Website directory system is most vulnerable to attack

The part of US information technology most at risk from a serious attack is the directory service that steers internet users to the websites they want, according to a federal report issued Tuesday after more than a year of study.

The report from the Department of Homeland Security and private information technology leaders rated the chances of something serious going wrong with six key functions as part of the IT sector “baseline risk assessment.” Those assessments are being published for 18 sectors deemed critical to the country’s national security.

After an exhaustive discussion of  potential hazards to functions ranging from computer manufacturing to the providing the ability to connect to the internet, the report concluded that everything nefarious hatched by man was at little risk of occurring, of little consequence if it did occur, or both.
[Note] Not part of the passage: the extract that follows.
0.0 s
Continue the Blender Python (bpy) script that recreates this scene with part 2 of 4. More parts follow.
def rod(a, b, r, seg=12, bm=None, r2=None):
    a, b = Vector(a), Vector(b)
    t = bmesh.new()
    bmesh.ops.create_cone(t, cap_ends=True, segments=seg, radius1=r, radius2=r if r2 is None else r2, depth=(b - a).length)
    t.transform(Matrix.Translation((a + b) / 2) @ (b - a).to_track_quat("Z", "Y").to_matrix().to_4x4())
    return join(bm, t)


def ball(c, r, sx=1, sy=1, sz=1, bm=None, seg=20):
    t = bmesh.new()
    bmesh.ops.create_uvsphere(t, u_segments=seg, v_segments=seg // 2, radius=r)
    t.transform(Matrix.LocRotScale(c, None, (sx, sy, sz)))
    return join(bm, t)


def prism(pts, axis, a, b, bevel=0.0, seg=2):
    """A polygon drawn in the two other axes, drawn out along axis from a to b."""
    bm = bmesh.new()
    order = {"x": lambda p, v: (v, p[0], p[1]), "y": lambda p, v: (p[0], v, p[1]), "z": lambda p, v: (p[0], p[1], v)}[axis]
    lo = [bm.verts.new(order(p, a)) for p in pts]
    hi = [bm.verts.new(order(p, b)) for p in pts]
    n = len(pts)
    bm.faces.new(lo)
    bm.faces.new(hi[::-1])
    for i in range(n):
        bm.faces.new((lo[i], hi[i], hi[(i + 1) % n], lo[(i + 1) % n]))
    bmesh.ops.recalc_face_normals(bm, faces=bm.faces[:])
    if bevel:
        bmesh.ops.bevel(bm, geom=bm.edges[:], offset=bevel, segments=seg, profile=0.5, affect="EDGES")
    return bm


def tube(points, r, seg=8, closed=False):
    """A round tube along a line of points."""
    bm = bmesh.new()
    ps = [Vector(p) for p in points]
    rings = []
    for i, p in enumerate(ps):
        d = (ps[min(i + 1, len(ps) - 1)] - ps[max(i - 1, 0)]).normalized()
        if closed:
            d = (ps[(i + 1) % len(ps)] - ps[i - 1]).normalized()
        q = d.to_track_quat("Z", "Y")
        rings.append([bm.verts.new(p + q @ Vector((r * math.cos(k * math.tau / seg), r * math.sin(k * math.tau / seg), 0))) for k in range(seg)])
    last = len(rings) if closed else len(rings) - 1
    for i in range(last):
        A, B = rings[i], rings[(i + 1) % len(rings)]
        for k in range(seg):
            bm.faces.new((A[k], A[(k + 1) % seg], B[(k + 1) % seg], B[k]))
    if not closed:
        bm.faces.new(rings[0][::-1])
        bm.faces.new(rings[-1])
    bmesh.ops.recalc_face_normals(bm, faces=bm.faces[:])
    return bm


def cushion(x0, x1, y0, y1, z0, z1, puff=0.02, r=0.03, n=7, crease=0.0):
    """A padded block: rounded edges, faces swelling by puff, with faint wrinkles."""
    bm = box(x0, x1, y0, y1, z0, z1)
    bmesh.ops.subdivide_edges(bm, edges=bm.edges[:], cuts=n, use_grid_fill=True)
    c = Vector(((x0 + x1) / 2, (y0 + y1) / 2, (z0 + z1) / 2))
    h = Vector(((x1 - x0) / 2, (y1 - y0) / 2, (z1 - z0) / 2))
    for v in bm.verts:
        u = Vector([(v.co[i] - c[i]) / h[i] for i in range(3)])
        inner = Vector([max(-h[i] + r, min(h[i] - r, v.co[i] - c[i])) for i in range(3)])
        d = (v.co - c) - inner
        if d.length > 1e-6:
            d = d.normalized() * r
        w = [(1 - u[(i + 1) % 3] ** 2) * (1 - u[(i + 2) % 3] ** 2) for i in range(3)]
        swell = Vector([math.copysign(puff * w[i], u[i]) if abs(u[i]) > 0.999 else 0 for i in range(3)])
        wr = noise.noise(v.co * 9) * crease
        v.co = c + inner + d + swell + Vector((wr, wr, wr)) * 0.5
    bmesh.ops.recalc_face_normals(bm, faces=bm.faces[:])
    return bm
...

The exception was for an assault on the internet’s techniques for telling people that a website they are seeking is at a numeric internet address.
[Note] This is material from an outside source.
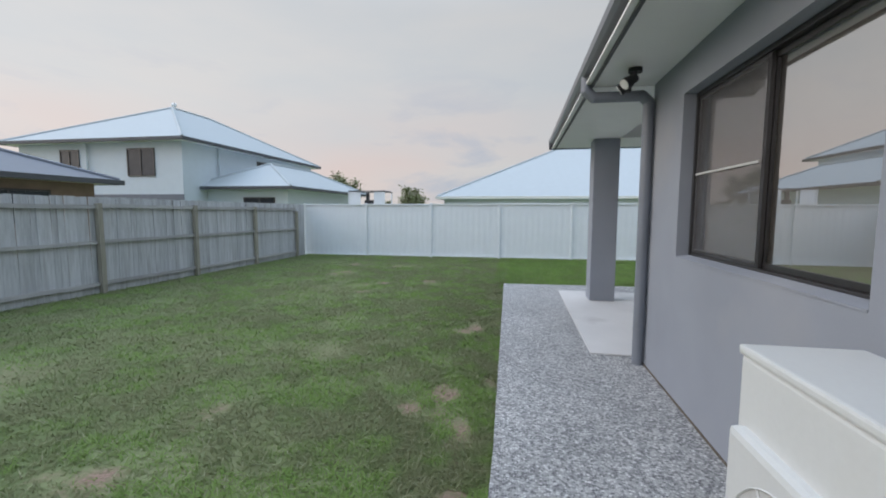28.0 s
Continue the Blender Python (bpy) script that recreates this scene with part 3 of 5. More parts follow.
def sill(name, w, y0, y1, z):
    bm = B()
    prism(bm, [(-0.088, z + 0.02), (0.004, z + 0.004), (0.004, z - 0.006), (0.0015, z - 0.007), (0.0015, z + 0.001), (-0.088, z + 0.001)], "y", y0 - 0.0, y1 + 0.0)
    part("window_sill", bm, M_RENDER, w)


w = window("window_1", "x", 0.0, *W1, -1, "wide dark-framed sliding window in a grey wall", bar=0)
sill("window_sill", w, W1[0], W1[1], W1[2])
w = window("window_2", "x", 0.0, *W2, -1, "wide dark-framed sliding window in a grey wall", screen_first=False, bar=1)
sill("window_sill", w, W2[0], W2[1], W2[2])
window("window_3", "y", 0.41, CW[0], CW[1], CW[2], CW[3], -1, "dark-framed sliding window in the board-clad wall", deep=-0.02, curtain=True)


def sliding_door(name, axis, face, lo, hi, z0, z1, inward, deep, label, mesh_first, curtain, diamond):
    """A glazed sliding door: frame, a glass leaf, a security-screen leaf, track and handle."""
    w = thing(name, (face if axis == "x" else (lo + hi) / 2, (lo + hi) / 2 if axis == "x" else face, z0), label, "door", kind="structure")

    def bx(bm, d0, d1, u0, u1, a, b, bev=0.003):
        d0, d1 = face + inward * d0, face + inward * d1
        if axis == "x":
            box(bm, min(d0, d1), max(d0, d1), u0, u1, a, b, bev)
        else:
            box(bm, u0, u1, min(d0, d1), max(d0, d1), a, b, bev)
        return bm
    f, g = 0.055, 0.06
    bm = B()
    for u0, u1, a, b in ((lo, lo + f, z0, z1), (hi - f, hi, z0, z1), (lo + f, hi - f, z0, z0 + f), (lo + f, hi - f, z1 - f, z1)):
        bx(bm, deep, deep + 0.1, u0 + 0.001, u1 - 0.001, a + 0.001, b - 0.001)
    part("door_frame", bm, M_ALU, w)
    mid = (lo + hi) / 2
    leaves = [(lo + f, mid + g / 2), (mid - g / 2, hi - f)]
    for k, (a, b) in enumerate(leaves):
        mesh = (k == 0) == mesh_first
        d = deep + (0.008 if mesh else 0.05)
        bm = B()
        for u0, u1, p, q in ((a, a + g, z0 + f, z1 - f), (b - g, b, z0 + f, z1 - f), (a + g, b - g, z0 + f, z0 + f + g), (a + g, b - g, z1 - f - g, z1 - f)):
            bx(bm, d, d + 0.028, u0, u1, p, q, 0.002)
        leaf = part("door_leaf", bm, M_ALU, w)
        bm = B()
        glass_quad(bm, axis, face + inward * (d + 0.02), a + g, b - g, z0 + f + g, z1 - f - g, -inward)
        p = part("pane", bm, M_GLASS, leaf)
        p.visible_shadow = False
        if mesh:
            bm = B()
            a0, b0, p0, q0 = a + g, b - g, z0 + f + g, z1 - f - g
            if diamond:
                def pt(u, z):
                    return (face + inward * (d + 0.010), u, z) if axis == "x" else (u, face + inward * (d + 0.010), z)
                step = 0.085
                k2 = int((b0 - a0 + q0 - p0) / step) + 1
                for s in range(k2):
                    c = s * step
                    u0, u1 = max(0, c - (q0 - p0)), min(b0 - a0, c)
                    if u1 - u0 > 0.02:
                        rod(bm, pt(a0 + u0, p0 + c - u0), pt(a0 + u1, p0 + c - u1), 0.0035, 5)
                        rod(bm, pt(b0 - u0, p0 + c - u0), pt(b0 - u1, p0 + c - u1), 0.0035, 5)
                part("security_grille", bm, M_ALU, leaf)
            else:
                for s in range(int((q0 - p0) / 0.055)):
                    zz = p0 + s * 0.055
                    bx(bm, d + 0.004, d + 0.014, a0, b0, zz, zz + 0.034, 0)
                part("louvre_screen", bm, M_ALU, leaf)
        bm = B()
        hx = b - g / 2 if k == 0 else a + g / 2
        bx(bm, d - 0.028, d - 0.002, hx - 0.012, hx + 0.012, 1.0, 1.22, 0.004)
        part("door_handle", bm, M_BLACK, leaf)
    bm = B()
    bx(bm, deep + 0.14, deep + 0.15, lo + 0.06, hi - 0.06, z0 + 0.05, z1 + 0.0, 0)
    part("curtain", bm, M_CURTAIN if curtain else M_BLIND, w)
    bm = B()
    m = 0.12
    for d0, d1, u0, u1, a, b in ((2.6, 2.65, lo - m, hi + m, z0 - 0.02, z1 + 0.1), (0.27, 2.6, lo - m - 0.05, lo - m, z0 - 0.02, z1 + 0.1), (0.27, 2.6, hi + m, hi + m + 0.05, z0 - 0.02, z1 + 0.1),
                                 (0.27, 2.6, lo - m, hi + m, z0 - 0.07, z0 - 0.02), (0.27, 2.6, lo - m, hi + m, z1 + 0.1, z1 + 0.15)):
        bx(bm, d0, d1, u0, u1, a, b, 0)
    part("room_lining", bm, M_ROOM, w)
    return w


sliding_door("door_1", "y", 0.41, *CD, -1, -0.03, "dark-framed sliding door with a louvred screen leaf", True, True, False)
sliding_door("door_2", "x", -4.6, *PD, -1, 0.06, "dark sliding patio door with a diamond security grille", True, False, True)

# columns, beams and ceilings of the patio
bm = B()
box(bm, -0.36, 0.035, -11.33, -10.95, 0.012, SOFFIT - 0.002, 0.008)
single("column", bm, M_RENDER, "square grey rendered column on the patio slab", "column")
for k, (a, b, c, d) in enumerate(((-4.6, 0.63, -12.0, -10.95), (-0.36, 0.63, -10.949, -8.05), (0.0005, 0.63, -8.049, 0.6), (-9.549, 0.0, 0.0, 0.6), (-17.0, -9.55, 0.4, 2.21), (-17.0, -4.601, -12.0, -11.37), (-10.1, -7.6, -0.6, -0.001))):
    bm = B()
    box(bm, a, b, c, d, SOFFIT, SOFFIT + 0.02)
    structure("soffit_%d" % (k + 1), bm, M_SOFFIT, "white painted eave lining", "soffit")
bm = B()
box(bm, -4.6, -0.36, -10.95, -8.05, 3.02, 3.04)
box(bm, -4.6, -0.36, -10.97, -10.955, SOFFIT + 0.02, 3.02)
box(bm, -0.375, -0.36, -10.95, -8.05, SOFFIT + 0.02, 3.02)
structure("ceiling", bm, M_SOFFIT, "white patio ceiling with edge beams", "ceiling")
bm = B()
box(bm, -0.008, 0.63, -8.06, -8.052, SOFFIT - 0.006, SOFFIT, 0)
for y in (-5.6, -2.9):
    box(bm, 0.02, 0.55, y - 0.012, y + 0.012, SOFFIT - 0.005, SOFFIT, 0)
box(bm, -1.7 - 0.012, -1.7 + 0.012, 0.02, 0.52, SOFFIT - 0.005, SOFFIT, 0)
structure("trim", bm, M_SOFFIT, "narrow white joint strips", "trim")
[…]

The process behind the Domain Name System is invisible to regular users, who simply type the words in an address or click on a link, letting the computer handle the rest. But at many levels, DNS still relies on trust that other computers specializing in giving out that reference information aren’t deliberately providing false leads.

In the past, some hackers have taken advantage of that class of vulnerabilities and directed users to impostor sites that installed data-stealing programs. A security upgrade to the DNS system is underway but will take years to complete, according to the new report.

For now, the likelihood of a broader DNS attack with a “high” level of consequences is “medium,” the report said. In part because DNS depends on the same sort of unpredictable software, processes and people that occasionally trip up other parts of the industry, malicious actors could take down a top-level domain such as .com or .gov for political reasons or as part of a mass fraud or extortion scheme.

Unspecified “foreign military organisations” it said, have already tried.